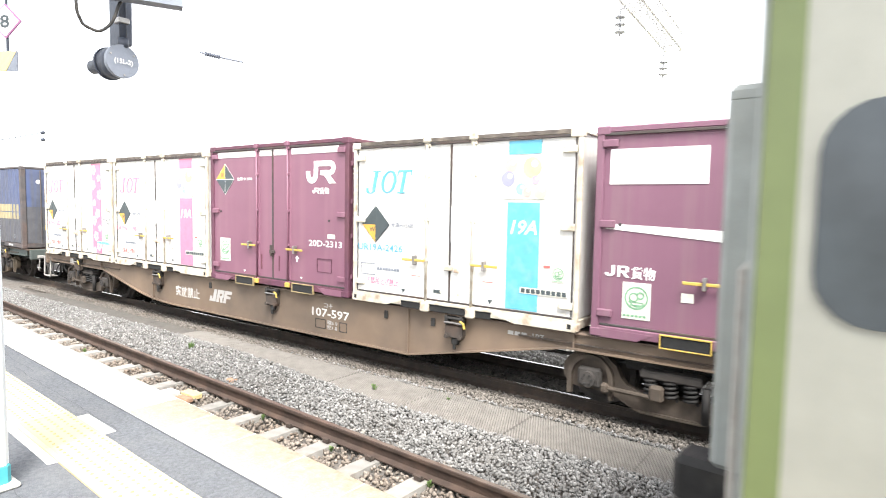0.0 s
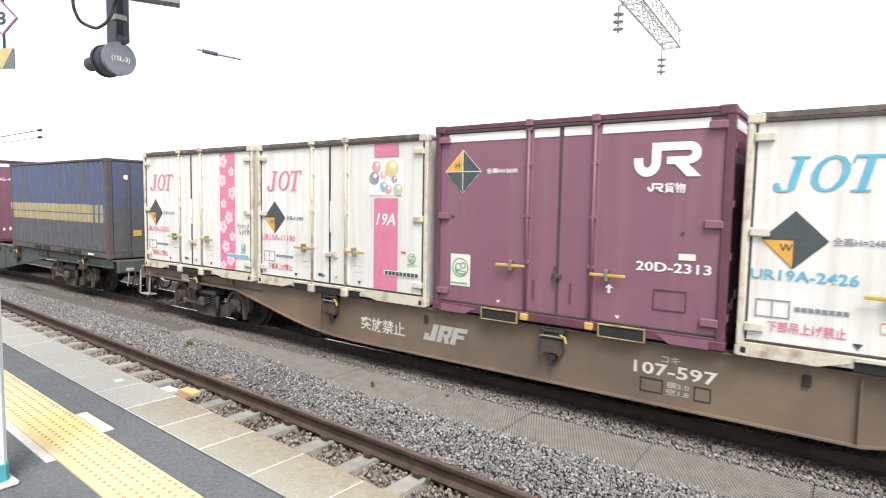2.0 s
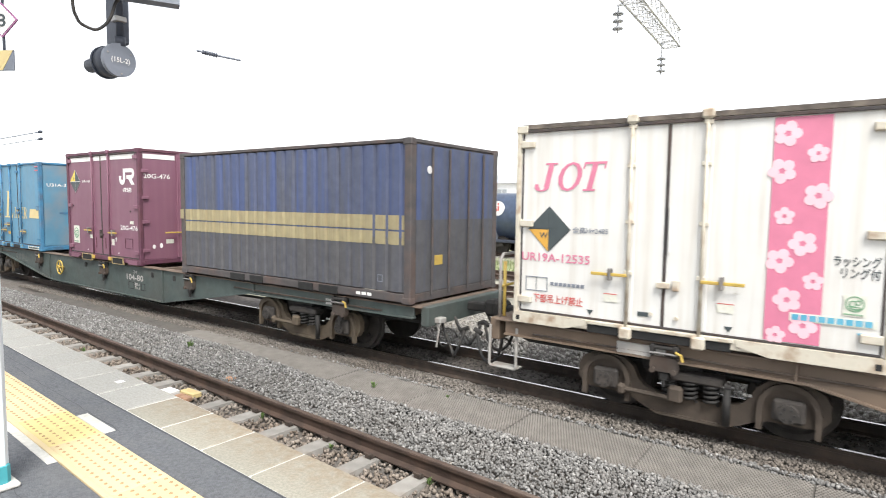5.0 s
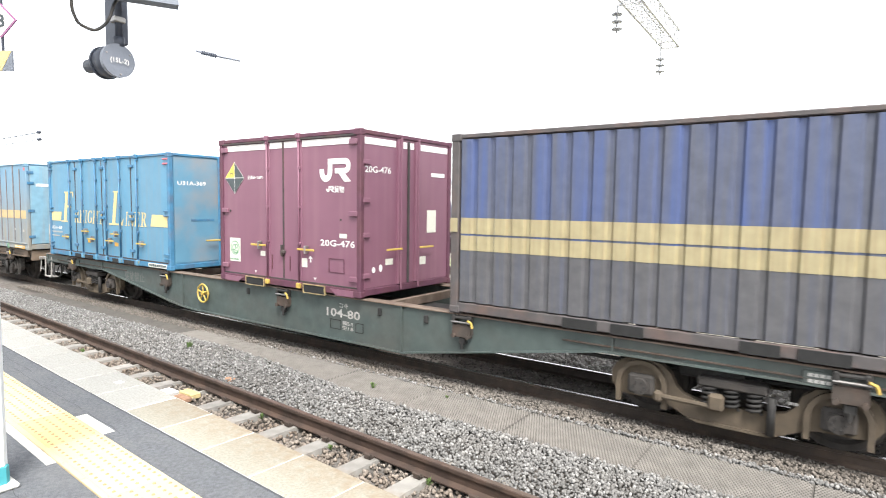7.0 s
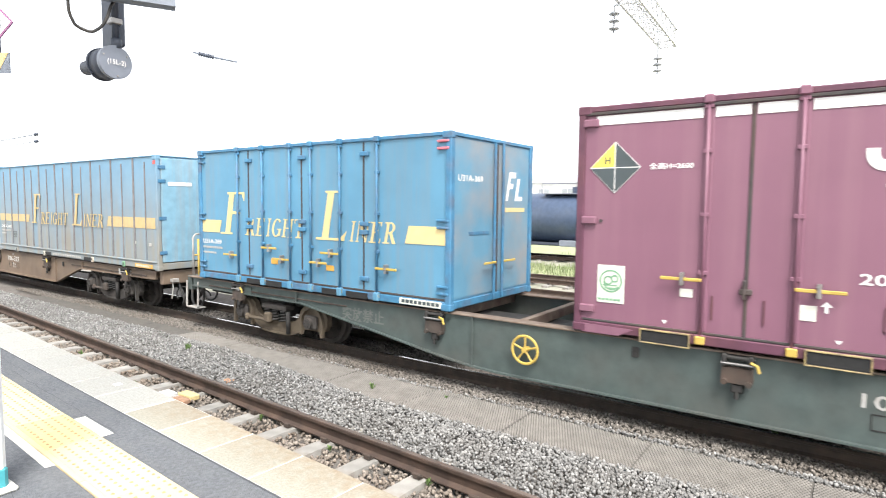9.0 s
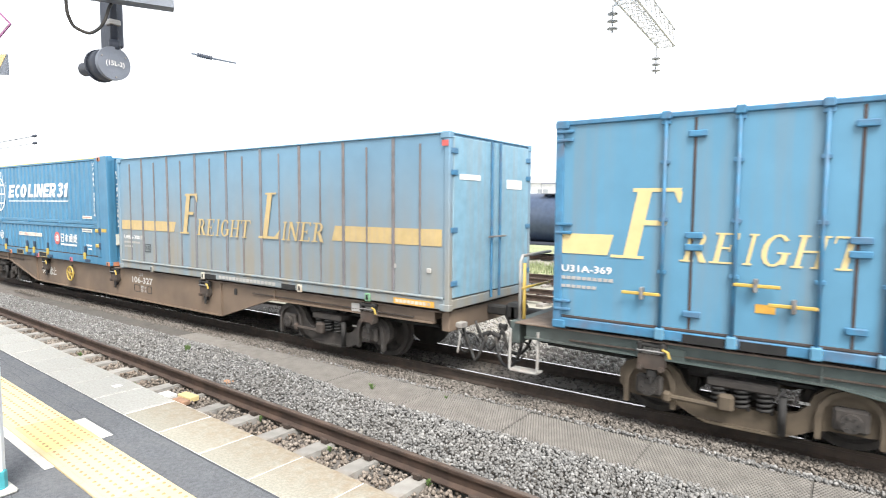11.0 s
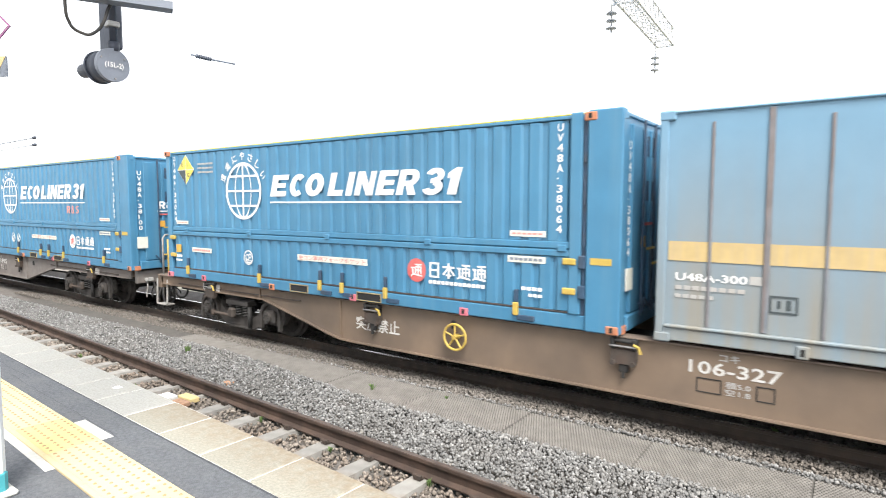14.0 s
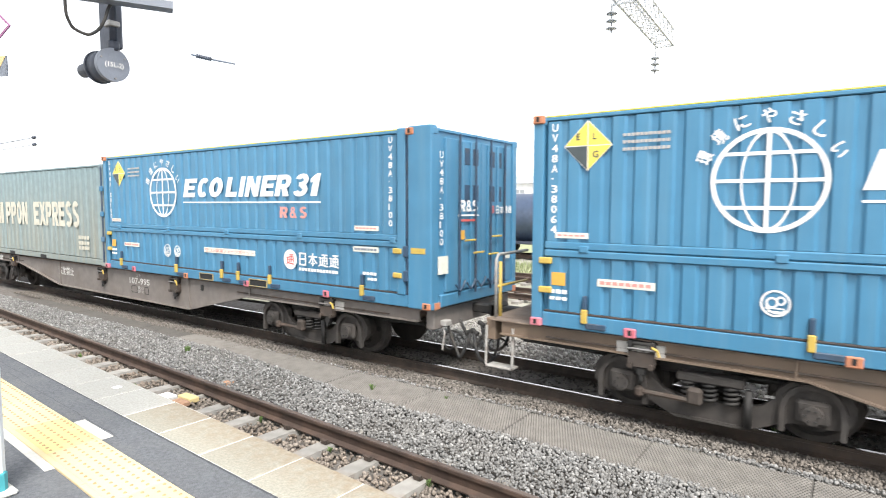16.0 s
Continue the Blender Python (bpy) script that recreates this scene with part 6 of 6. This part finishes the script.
================
- **Requirements**: Copy every line of the data exactly as written, excluding the pictures.

- **Answer for the task**:
0.0 s
2.0 s
5.0 s
7.0 s
9.0 s
11.0 s
14.0 s
16.0 s
Continue the Blender Python (bpy) script that recreates this scene with part 6 of 6. This part finishes the script.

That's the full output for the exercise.